Amnesty offers assistance for Chemmani investigation

[TamilNet, Wednesday, 19 May 1999, 10:47 GMT]
The human rights pressure group, Amnesty International, has suggested to the Sri Lankan government that two of its experts be present during the exhumation of an alleged mass grave site at Chemmani in the Jaffna peninsula.

The group said in a statement yesterday that such a presence would, "help to ensure that the exhumations are carried out according to relevant international standards."

The possible existence of a mass grave at the site was first revealed in July 1998 by Somaratne Rajapakse, a Sri Lankan Army soldier, while on trial for the abduction and murder of a Jaffna school girl and her family.

A magistrate flown into Jaffna by the Criminal Investigation Department has fixed June 16 as the date for exhumation to begin.
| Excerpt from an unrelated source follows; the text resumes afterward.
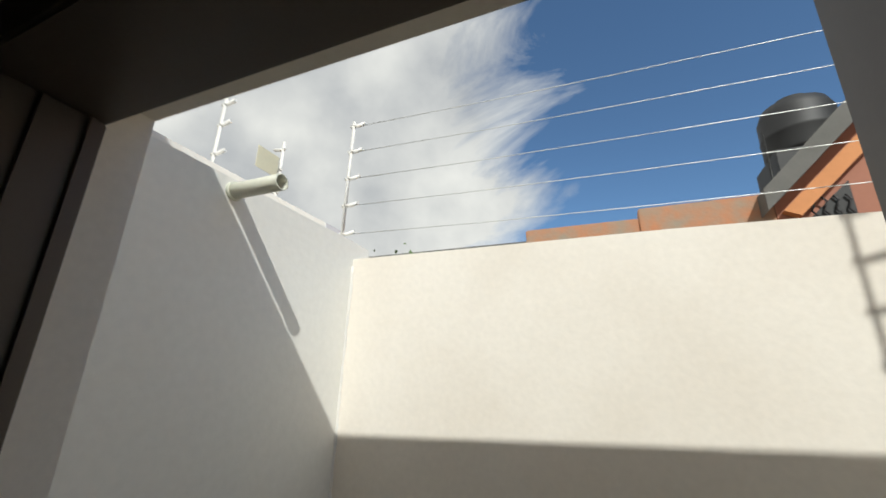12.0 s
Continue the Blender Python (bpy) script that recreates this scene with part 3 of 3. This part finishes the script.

Amnesty has urged both the government and the LTTE to guarantee the safety of all investigators involved in the exhumation.

The government has said that the Chemmani investigation was being hampered by LTTE threats to Jaffna magistrates warning them not to participate in the exhumation.

The Amnesty statement released yesterday quotes letters sent by the LTTE representative to the magistrate saying that investigations should be carried out "by representatives of international human rights bodies and not by the local courts."

However, the statement points out that under the Sri Lankan judicial system "evidence has to be collected under the supervision of a magistrate. Otherwise the findings will not be admissible as evidence in court".

The human rights body says that unlike other countries where mass graves have occurred, Sri Lanka has not agreed to an international body that has authority to investigate and prosecute the perpetrators.

"Unlike other countries, such as the former Yugoslavia or Rwanda, the parties concerned have not agreed on an international authority under whose jurisdiction an investigation can be carried out and the perpetrators tried," said the statement.

Amnesty has also urged the government to "protect all witnesses, including Somaratne Rajapakse, the

soldier who initially revealed the existence of the mass graves."

In August '98 Amnesty released a statement expressing concern that the key witness had been attacked by guards at the Welikade prison.

"The attack on Somaratne Rajapakse appears to have resulted from his refusal to sign a written statement offered to him b the guards, reportedly on the order of "the Minister", to the effect that he had been emotionally disturbed at the time he made the statement to the High Court about the mass graves and that it had been untrue," said the statement.

According to the statement Rajpakse had sustained injuries when prison guards violently extracted from his mouth the statement that he had tried to swallow to preserve as evidence.

The human rights organisation also said in its statement released yesterday that the Human Rights Commission, established by the government, could play an active role in the exhumation process.

"HRC officers could play a key role by liasing with victims' relatives, by producing a public report on the investigations' findings and making recommendations for any compensation to be paid to relatives of people identified as victims of extrajudicial executions," said the statement.